Monday, November 2, 2009

Dijon Chicken and Vegetables


England gets a bad rap when it comes to cooking.  Ask anyone who has traveled there about the cuisine and you'll hear words like bland, greasy, and boring.  Mayonnaise comes on everything whether you request it or not.  There is one type of bottled salad dressing and it is simply titled, "salad cream".  And, one does have to wonder, why no one was creative enough to name their favorite condiment anything other than, "brown sauce"?  Interestingly enough, when we make our yearly trip to the U.K., I find myself looking forward to the food.  Spend a little more time there and I think you'll agree that they actually have great food.  I love going to the grocery store there because everything is so fresh.  The dairy products and the breads are a hundred times better than what we have here.  They've got excellent prepared grab and go sandwiches and salads.  Add in some fish and chips, pub food, and Indian cuisine, and you could spend a whole month eating your way through the country.  So, when I think English food, I think, yes please!

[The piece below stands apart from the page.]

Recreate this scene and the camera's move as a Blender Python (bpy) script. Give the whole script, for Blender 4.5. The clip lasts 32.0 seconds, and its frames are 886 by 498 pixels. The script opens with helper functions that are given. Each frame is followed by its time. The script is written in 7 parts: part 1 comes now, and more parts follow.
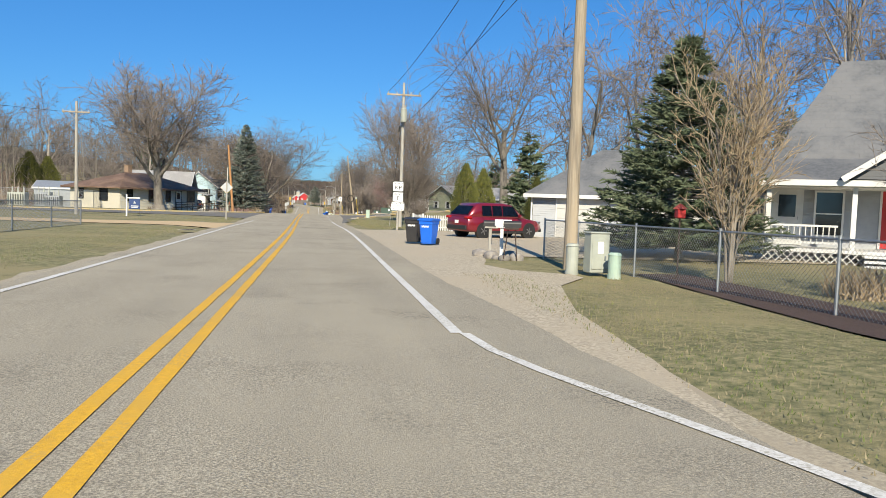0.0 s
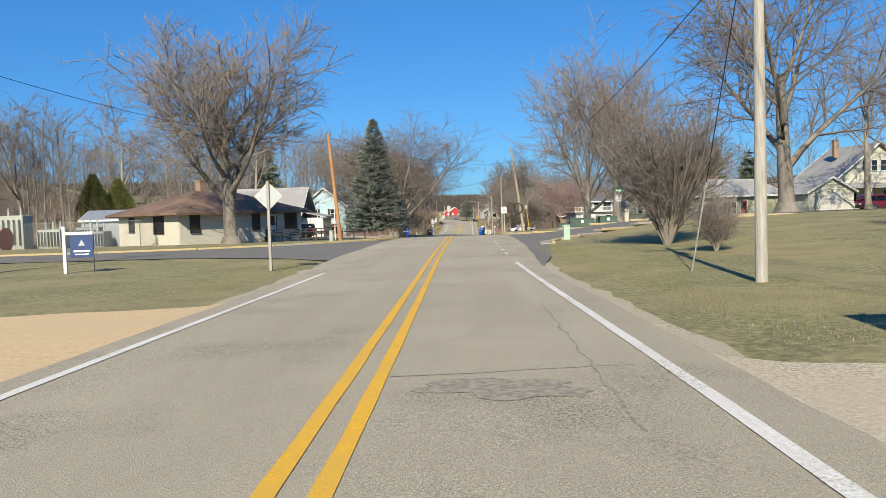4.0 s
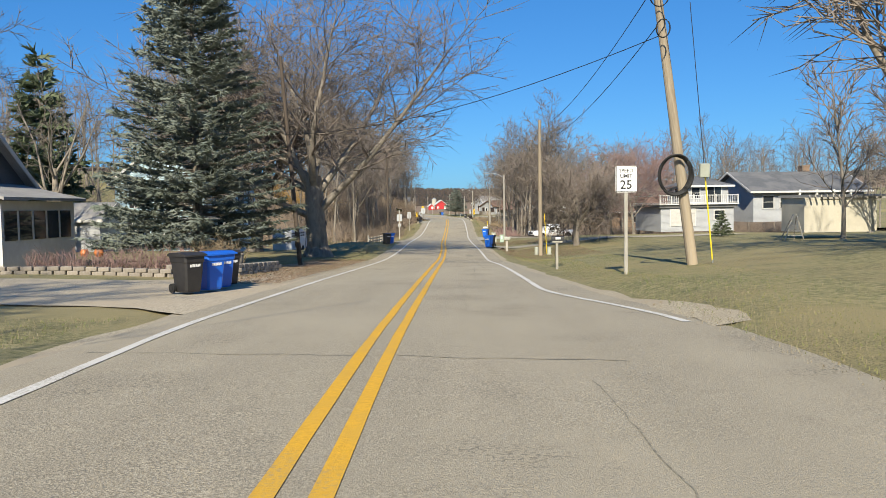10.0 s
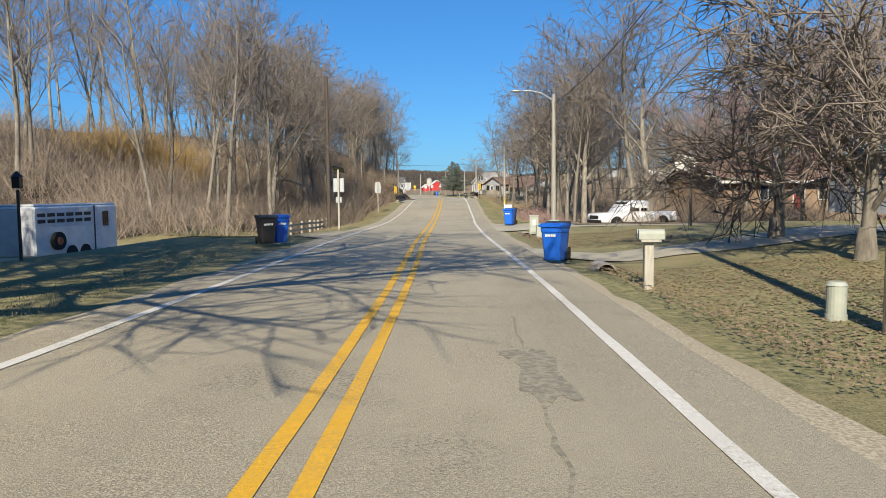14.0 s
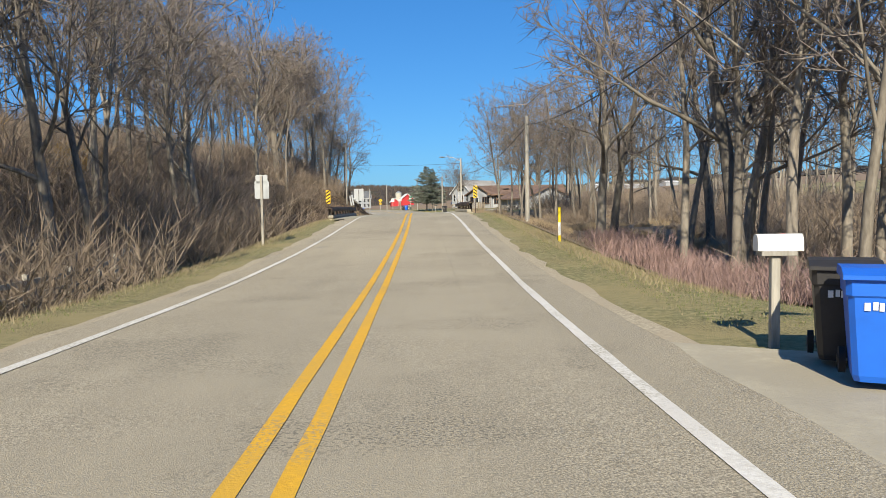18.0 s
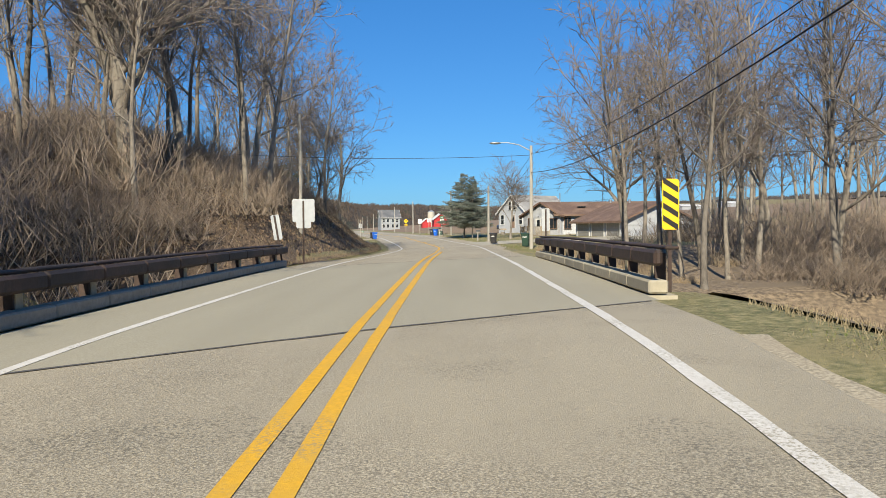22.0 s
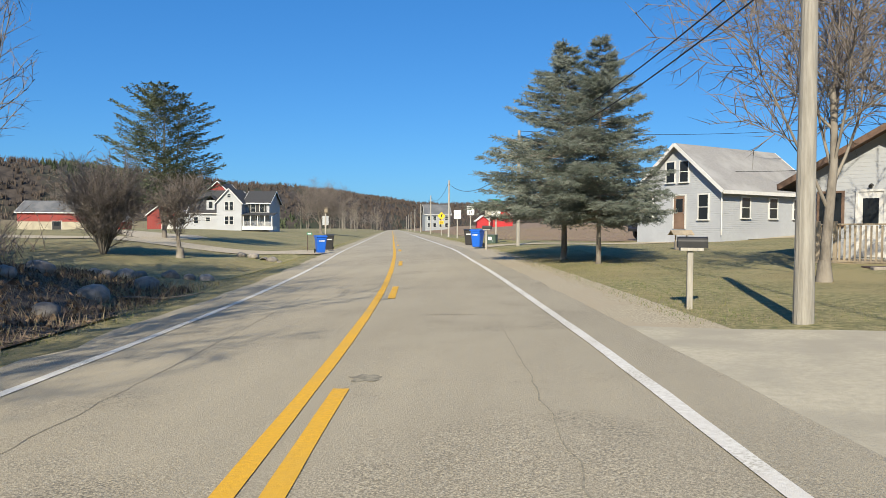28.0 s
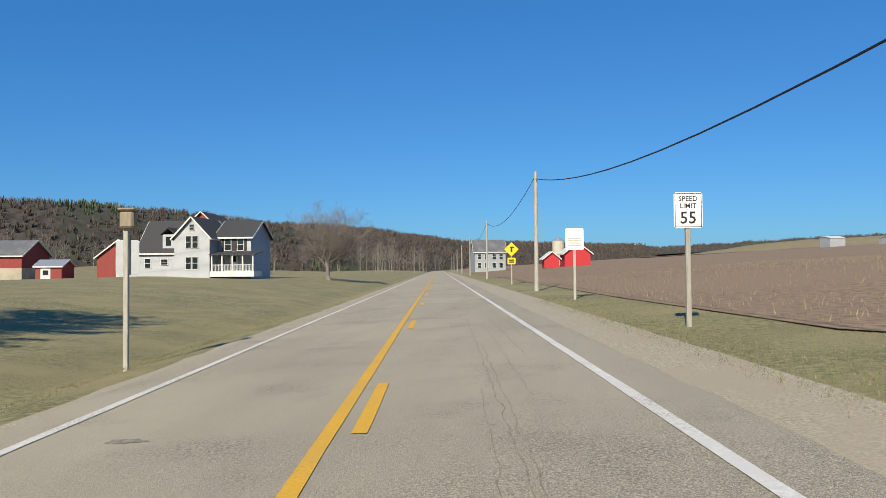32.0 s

This recipe comes from a very famous English chef, Nigel Slater.  We have at least four of his cookbooks in storage in England, which doesn't help us much, except that he tends to create very simple but delicious meals, so they aren't too difficult to remember.  Andrew and I have been making this recipe since we met and I'm sure it will forever be a favorite of ours.  We haven't seen the recipe in ages, so we have to make it up every time and guess the proportions.  I could swear you add parsley, but Andrew insists there is no such green herb in this recipe.  I usually add it for a little more visual interest.  You wouldn't want anyone calling it boring!

Serves 2

2 boneless skinless chicken breasts
2 Tablespoon Dijon mustard
1/4 Cup Red wine vinegar
1/4 Cup Olive oil
1 teaspoon dried parsley
pinch of salt (I usually skip it.)

Heat the oven to 400 degrees.  Place chicken in an oven proof dish.  Mix the mustard, vinegar, olive oil, and parsley with a wire whisk.  Pour over the chicken.  Put in the oven and bake until cooked through 15-20 minutes.  Turn the broiler on and brown the chicken under it (2-5 minutes, depending on how hot your broiler gets).  Serve with baby potatoes and your favorite vegetable.  Pour remaining sauce over potatoes and vegetables.